# Z-transform of a discrete convolution

1. Jan 12, 2012

### samuelandjw

Hi,

Suppose we have these two functions and their z-transforms are
$$P(r,z)=\sum_{t=0}^{\infty}P(r,t)z^t$$
and
$$F(r,z)=\sum_{t=0}^{\infty}F(r,t)z^t$$.
Now we are going to transform the following convolution of P and F:
$$\sum_{t'\le{t}}F(r,t')P(0,t-t')$$.
The result is said to be
$$F(r,z)P(0,z)$$.
But I don't know how to obtain the result. There are two difficulties:(1)the upper limit of t' is t, which is finite. (2)the two summations are coupled.
Anyone can help?

Last edited: Jan 12, 2012
2. Jan 12, 2012

### Hawkeye18

It should be $z^t$, not $t^z$; then it is just the standard power series multiplication.

3. Jan 12, 2012

### samuelandjw

Sorry about the typo. But my problem remains. Could you show a bit more on the decoupling process?

4. Jan 12, 2012

### Hawkeye18

If you multiply 2 power series $\sum_{k=0}^\infty a_k z^k$ and $\sum_{k=0}^\infty b_k z^k$, the coefficients in the power series of of the product are given by the discrete convolution.

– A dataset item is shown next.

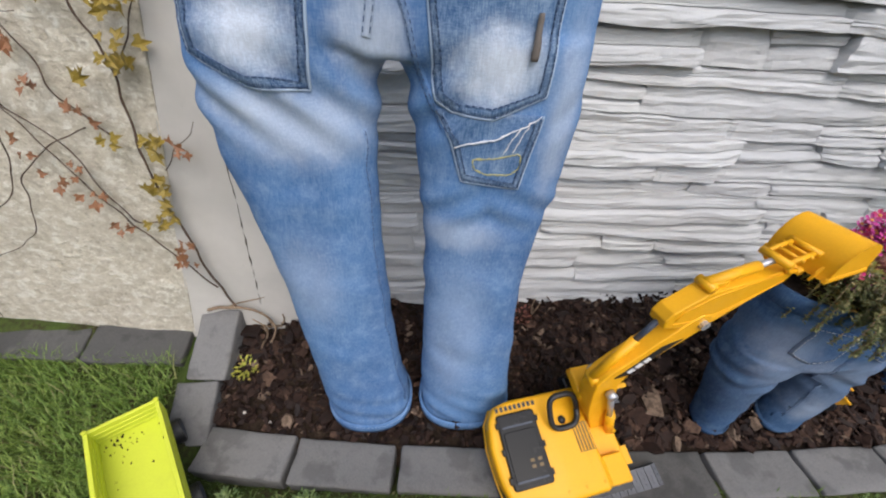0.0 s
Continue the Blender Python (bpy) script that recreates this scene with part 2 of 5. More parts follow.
def kerb():
    k = thing("kerb", Matrix(), "row of grey concrete paving blocks edging the bed", "kerb", kind="structure")
    for i, (x0, x1) in enumerate(zip(JOINTS, JOINTS[1:])):
        xc = (x0 + x1) / 2
        turn = math.degrees(math.atan2(kerb_back(x1) - kerb_back(x0), x1 - x0))
        tip = -math.degrees(math.atan2(swell(x1) - swell(x0), x1 - x0))
        ob = part("stone", kerb_piece(x1 - x0 - 0.007 - 0.003 * (i % 3), 0.084, 0.07, i), DARK_KERB if i in DARK_STONES else DULL_KERB if i == 4 or i > 10 else KERB, k)
        ob.matrix_basis = pose(xc, kerb_back(xc) - 0.042 + random.uniform(-0.002, 0.002), swell(xc) + random.uniform(-0.002, 0.002), random.uniform(-1, 1), tip + random.uniform(-0.6, 0.6), turn + random.uniform(-0.5, 0.5))
    for xc, yc, zc, l, tilt, turn in ((-0.603, 0.615, 0.004, 0.125, 26.0, 3.0), (-0.585, 0.737, 0.079, 0.155, 32.0, -3.0)):
        ob = part("stone", kerb_piece(0.084, l, 0.06, yc * 9), KERB, k)
        ob.matrix_basis = pose(xc, yc, zc, tilt, 0, turn)
    for i in range(4):
        ob = part("stone", kerb_piece(0.2, 0.09, 0.06, 40 + i), DULL_KERB, k)
        ob.matrix_basis = pose(-0.755 - 0.206 * i, 0.748, 0.066 + 0.02 * i, 14, 6, random.uniform(-1.5, 1.5))


def ledge_mesh(x0, x1, lo, hi, front, seed, skew, zc):
    """One cast stone: a broken upright face, a sloping ledge on top of uneven width, a skirt to the panel behind."""
    nx = max(6, min(26, int((x1 - x0) / 0.014)))
    rows = (0.0, 0.04, 0.14, 0.26, 0.38, 0.5, 0.62, 0.74, 0.86, 1.0)
    turn, back = random.uniform(-0.007, 0.007), random.choice((0.004, 0.009, 0.014, 0.018))
    share, ends = random.uniform(0.5, 0.92), (random.uniform(0.0, 0.004), random.uniform(0.0, 0.004))
    fade = (random.choice((0.0, 0.003, 0.007)), random.choice((0.0, 0.003, 0.007)))
    verts, faces = [], []
    nz = len(rows) - 1
    for j, w in enumerate(rows):
        for i in range(nx + 1):
            u = i / nx
            x = x0 + (x1 - x0) * u
            crease = share + 0.3 * noise.noise(Vector((x * 11, seed, 3)))
            k = max(0.0, (w - crease) / max(0.08, 1.0 - crease)) if w > crease else 0.0
            z = lo(x) + (hi(x) - lo(x)) * w
            y = front + back * min(1.0, k) + turn * (u - 0.5)
            y += 0.005 * round(2.6 * noise.noise(Vector((x * 2.6, z * 70, seed)))) / 2.6 + 0.0022 * noise.noise(Vector((x * 22, z * 140, seed))) + 0.002 * abs(noise.noise(Vector((x * 26, z * 75, seed)))) + 0.0012 * noise.noise(Vector((x * 80, z * 90, seed)))
            if j == 0:
                y += 0.007
            for q, far in ((0, u), (1, 1 - u)):
                y += ends[q] * 1.6 * max(0.0, 1 - far * (x1 - x0) / 0.02) ** 2
                d = far * (x1 - x0) / 0.06
                if d < 1:
                    y += fade[q] * (1 - d) ** 2
                    x += skew[q] * (1 - d) * (z - zc)
            if i in (0, nx):
                x += 0.003 * noise.noise(Vector((z * 90, seed, i)))
            verts.append((x, y + lean(z), z))
    w = nx + 1
    for j in range(nz):
        for i in range(nx):
            faces.append((j * w + i, j * w + i + 1, (j + 1) * w + i + 1, (j + 1) * w + i))
    rim = [i for i in range(w)] + [j * w + nx for j in range(1, nz + 1)] + [nz * w + i for i in range(nx - 1, -1, -1)] + [j * w for j in range(nz - 1, 0, -1)]
    b = len(verts)
    for r in rim:
        verts.append((verts[r][0], 0.945 + lean(verts[r][2]), verts[r][2]))
    for k in range(len(rim)):
        a, c = rim[k], rim[(k + 1) % len(rim)]
        faces.append((c, a, b + k, b + (k + 1) % len(rim)))
    return verts, faces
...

To get the term with $z^n$ in the product you need to add up all products $a_k z^k b_{n-k}z^{n-k}$, $0\le k \le n$. Thus the coefficient at $z^n$ is given by $\sum_{k=0}^n a_k b_{n-k}$

In your case $a_k = F(r,k)$, $b_k = P(0, k)$.

5. Jan 12, 2012

### samuelandjw

Thanks! Starting from the result is indeed easier!